Learn more about the most poached mammal in the world...Do what you can to raise awareness of its plight!
Part of our DNA here at Nyala Safari Lodge is to make guests aware of the plight of some of our most endangered wildlife species. And the MOST endangered of these animals is not the rhino, or the elephant – it’s an animal most have never even heard of – the pangolin.
Although hardly ever seen due to its secretive habits, this amazing little scaly anteater is the world’s most trafficked mammal, with its scales and its flesh highly prized in Asia. Here in South Africa we have the ground pangolin, also known as the Cape or Temminck’s pangolin. There are three other species in Africa – the giant pangolin, long-tailed or black-bellied pangolin and tree or white-bellied pangolin.
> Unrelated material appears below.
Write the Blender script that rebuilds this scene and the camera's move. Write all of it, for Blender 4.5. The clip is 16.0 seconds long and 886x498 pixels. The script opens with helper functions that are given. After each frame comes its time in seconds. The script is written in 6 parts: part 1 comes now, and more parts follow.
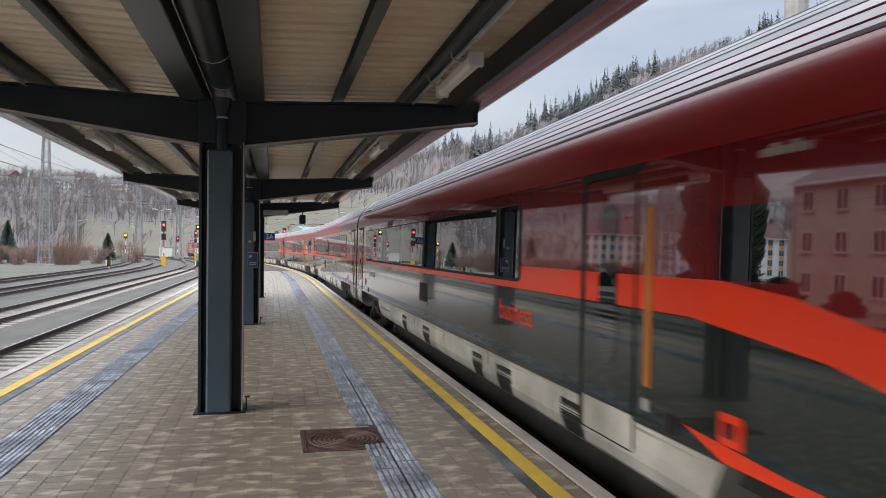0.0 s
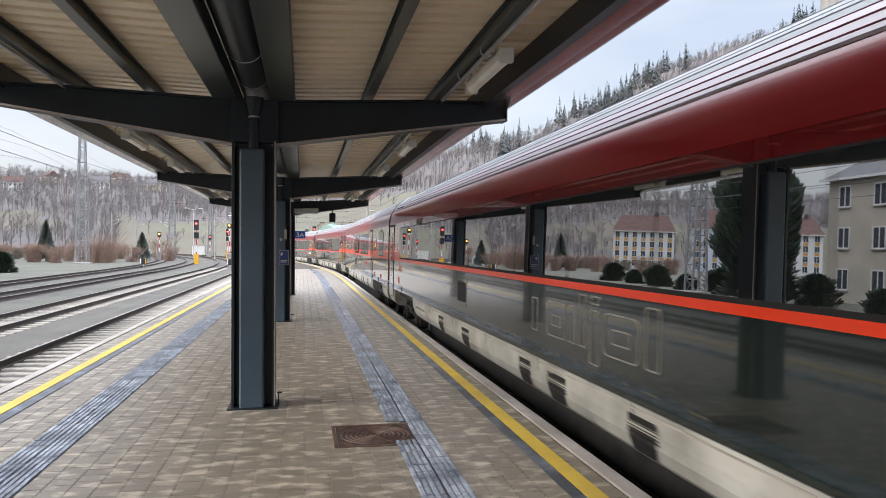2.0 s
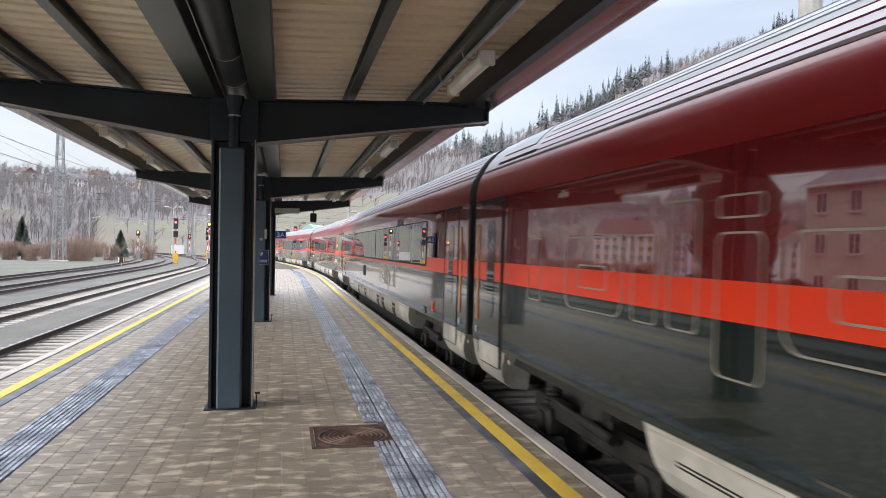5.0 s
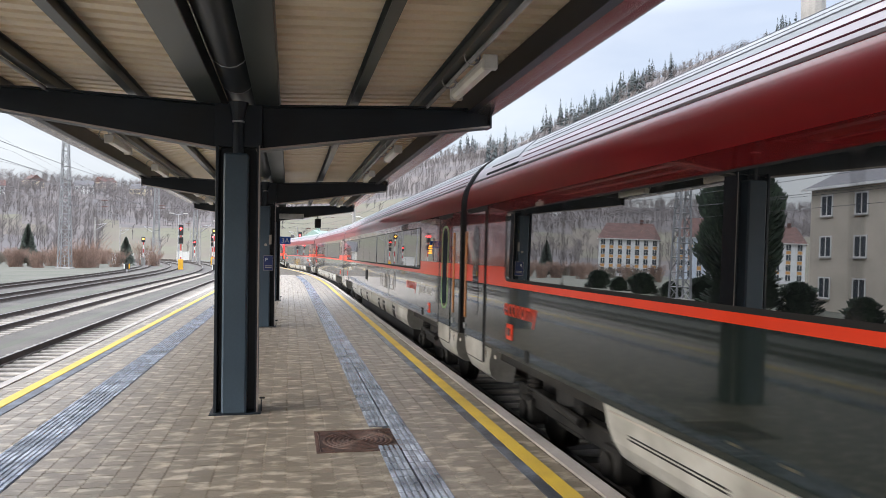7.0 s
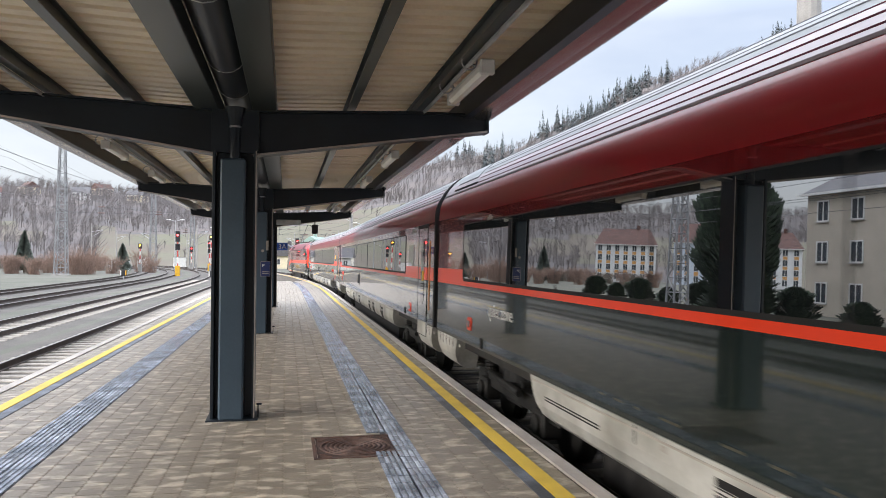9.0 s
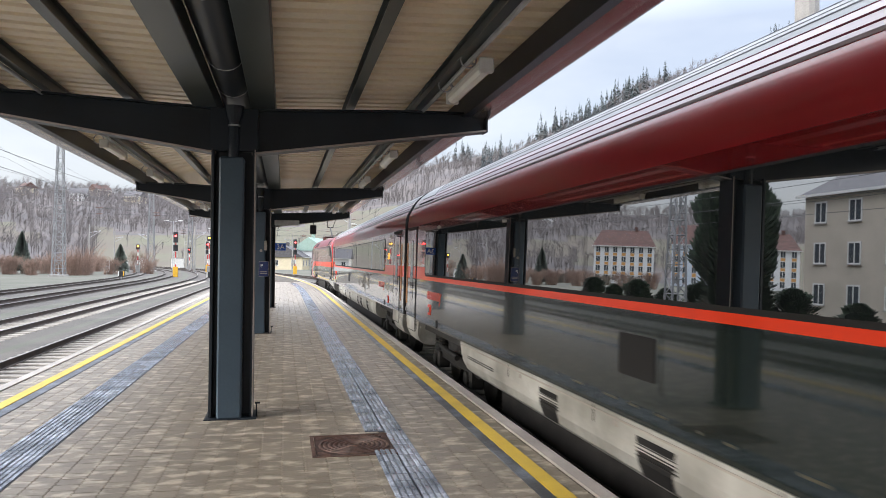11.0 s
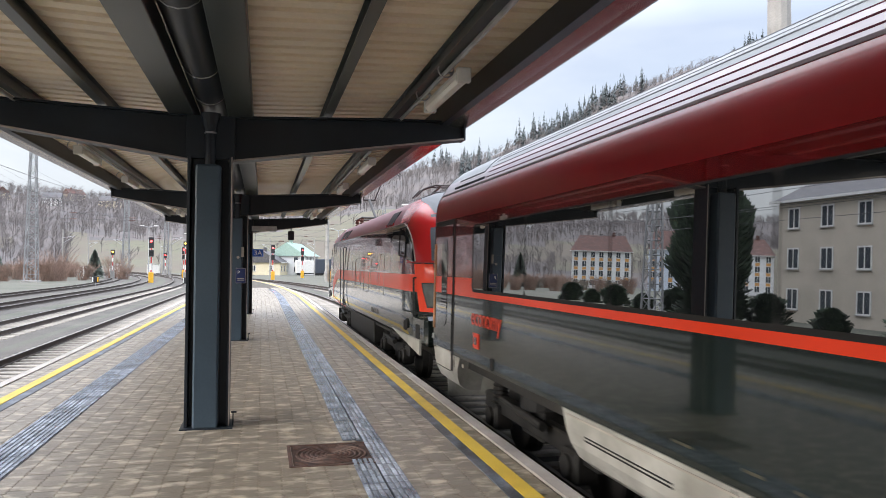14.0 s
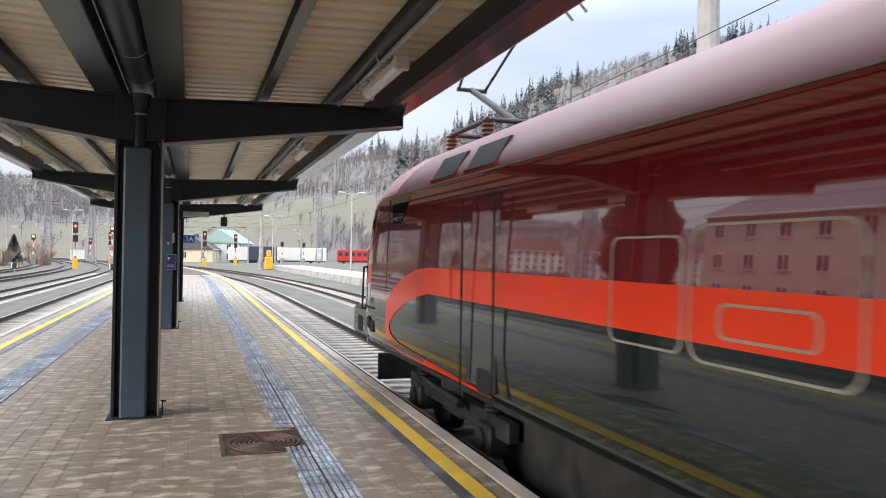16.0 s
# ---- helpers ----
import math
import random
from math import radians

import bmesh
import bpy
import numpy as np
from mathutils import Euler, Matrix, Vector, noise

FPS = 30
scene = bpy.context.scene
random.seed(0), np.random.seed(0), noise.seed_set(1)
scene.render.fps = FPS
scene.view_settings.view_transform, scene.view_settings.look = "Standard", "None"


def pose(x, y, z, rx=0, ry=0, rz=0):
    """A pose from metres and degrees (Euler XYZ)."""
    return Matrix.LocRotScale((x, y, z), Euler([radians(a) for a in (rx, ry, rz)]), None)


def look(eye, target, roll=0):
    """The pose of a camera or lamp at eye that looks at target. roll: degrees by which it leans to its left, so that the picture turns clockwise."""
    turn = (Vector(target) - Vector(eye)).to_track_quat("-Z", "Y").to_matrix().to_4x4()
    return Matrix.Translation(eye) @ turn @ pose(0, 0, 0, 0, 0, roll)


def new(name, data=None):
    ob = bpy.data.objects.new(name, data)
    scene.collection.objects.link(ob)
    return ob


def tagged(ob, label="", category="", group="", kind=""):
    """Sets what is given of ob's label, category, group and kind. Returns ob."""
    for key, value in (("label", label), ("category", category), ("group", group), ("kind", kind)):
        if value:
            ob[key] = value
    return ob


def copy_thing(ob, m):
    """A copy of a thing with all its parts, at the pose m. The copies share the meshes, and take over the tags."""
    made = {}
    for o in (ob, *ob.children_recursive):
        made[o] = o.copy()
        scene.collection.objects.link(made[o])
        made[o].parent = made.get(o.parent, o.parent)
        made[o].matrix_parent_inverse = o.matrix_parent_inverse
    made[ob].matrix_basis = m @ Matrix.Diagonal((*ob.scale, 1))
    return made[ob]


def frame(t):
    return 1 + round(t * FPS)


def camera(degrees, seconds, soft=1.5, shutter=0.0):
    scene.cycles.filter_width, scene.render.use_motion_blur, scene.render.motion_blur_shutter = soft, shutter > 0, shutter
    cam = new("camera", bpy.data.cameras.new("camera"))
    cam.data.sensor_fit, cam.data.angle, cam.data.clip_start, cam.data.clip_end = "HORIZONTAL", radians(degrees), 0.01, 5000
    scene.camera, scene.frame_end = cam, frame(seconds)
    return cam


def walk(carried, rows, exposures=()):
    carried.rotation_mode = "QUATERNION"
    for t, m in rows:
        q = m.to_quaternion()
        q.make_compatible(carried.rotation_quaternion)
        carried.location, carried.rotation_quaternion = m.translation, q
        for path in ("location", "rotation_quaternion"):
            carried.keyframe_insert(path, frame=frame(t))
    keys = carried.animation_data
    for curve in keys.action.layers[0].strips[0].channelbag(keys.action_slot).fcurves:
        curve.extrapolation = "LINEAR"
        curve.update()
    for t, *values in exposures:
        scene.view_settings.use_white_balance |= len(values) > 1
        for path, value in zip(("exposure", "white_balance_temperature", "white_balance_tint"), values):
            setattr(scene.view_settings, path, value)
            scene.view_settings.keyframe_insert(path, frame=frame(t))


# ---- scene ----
cam = camera(62.2, 16.0, soft=0.65, shutter=0.25)
PATH = [
    (0, (0.037, 0.528, 1.9), (0.487, 2.477, 1.9), 0.4),
    (0.5, (0.032, 0.531, 1.899), (0.471, 2.482, 1.917), 0.6),
    (1, (0.039, 0.512, 1.903), (0.491, 2.461, 1.917), 0.9),
    (1.5, (0.034, 0.515, 1.896), (0.439, 2.474, 1.909), 0.7),
    (2, (0.024, 0.522, 1.892), (0.397, 2.487, 1.885), 0.2),
    (2.5, (0.027, 0.511, 1.89), (0.422, 2.471, 1.891), 0.7),
    (3, (0.054, 0.494, 1.9), (0.5, 2.444, 1.912), 0.4),
    (3.5, (0.061, 0.507, 1.887), (0.567, 2.442, 1.901), 0.1),
    (4, (0.054, 0.474, 1.896), (0.521, 2.419, 1.887), 0.9),
    (4.5, (0.041, 0.5, 1.888), (0.474, 2.453, 1.864), 1.1),
    (5, (0.04, 0.509, 1.889), (0.462, 2.464, 1.887), 0.8),
    (5.2, (0.038, 0.511, 1.884), (0.455, 2.467, 1.877), 0.7),
    (7.5, (0.047, 0.489, 1.878), (0.454, 2.447, 1.899), 0.4),
    (8, (0.042, 0.493, 1.873), (0.451, 2.451, 1.9), 0.1),
    (8.5, (0.047, 0.493, 1.872), (0.449, 2.452, 1.891), 0.3),
    (9, (0.047, 0.508, 1.87), (0.464, 2.464, 1.898), 0.4),
    (11.3, (0.039, 0.509, 1.839), (0.463, 2.463, 1.871), 0.5),
    (11.5, (0.039, 0.516, 1.853), (0.468, 2.469, 1.885), 0.5),
    (12, (0.043, 0.498, 1.867), (0.481, 2.449, 1.918), 0.3),
    (12.5, (0.048, 0.493, 1.871), (0.509, 2.438, 1.917), 0.3),
    (13, (0.044, 0.496, 1.873), (0.53, 2.435, 1.935), 0.2),
    (13.5, (0.039, 0.485, 1.869), (0.52, 2.426, 1.926), 0.2),
    (14, (0.046, 0.491, 1.874), (0.524, 2.432, 1.92), 0.4),
    (14.5, (0.041, 0.483, 1.866), (0.543, 2.418, 1.912), 0.0),
    (15, (0.032, 0.489, 1.859), (0.541, 2.423, 1.91), -0.1),
    (15.5, (0.04, 0.47, 1.855), (0.624, 2.383, 1.85), -0.8),
    (16, (0.04, 0.461, 1.866), (0.684, 2.355, 1.883), 0.9),
]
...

The Cape and giant pangolins are ground dwellers whereas the black and white bellied species are arboreal, living and hunting mainly in trees.
All of these amazing little animals live exclusively on a diet of ants, eating millions each week, spending their time foraging for ant nests, digging these up and mopping up the insects with an incredibly long, sticky tongue that’s actually longer than its body!
Not much is known about pangolins – for example, we have no idea how long they live in the wild. They are exceptionally difficult to keep in captivity too. These gentle creatures are easy to catch as when they are threatened they curl up into a protective ball, using their scales to protect themselves. Their scales are made of keratin – the same material as our fingernails and the horn of one of Africa’s other endangered mammals – the rhino. This makes them top of the poacher’s list as their scales are used in traditional Chinese medicine throughout South East Asia. The Chinese also consider pangolin meat a delicacy.
Because we do not know how many pangolins we have in the wild, it’s impossible to work out what the chances are that this amazing animal will go extinct in our lifetimes. But we do know that shipping containers full of tons of scales are regularly apprehended in the far east, en route to China. Every ton of scales represents roughly 2000 pangolins and it’s estimated that we have lost more than a million of these animals in the last 10 years.
So while you may not see a pangolin during your stay with us, we encourage you to find out more about this wonderful little animal and do what you can to raise awareness of its plight!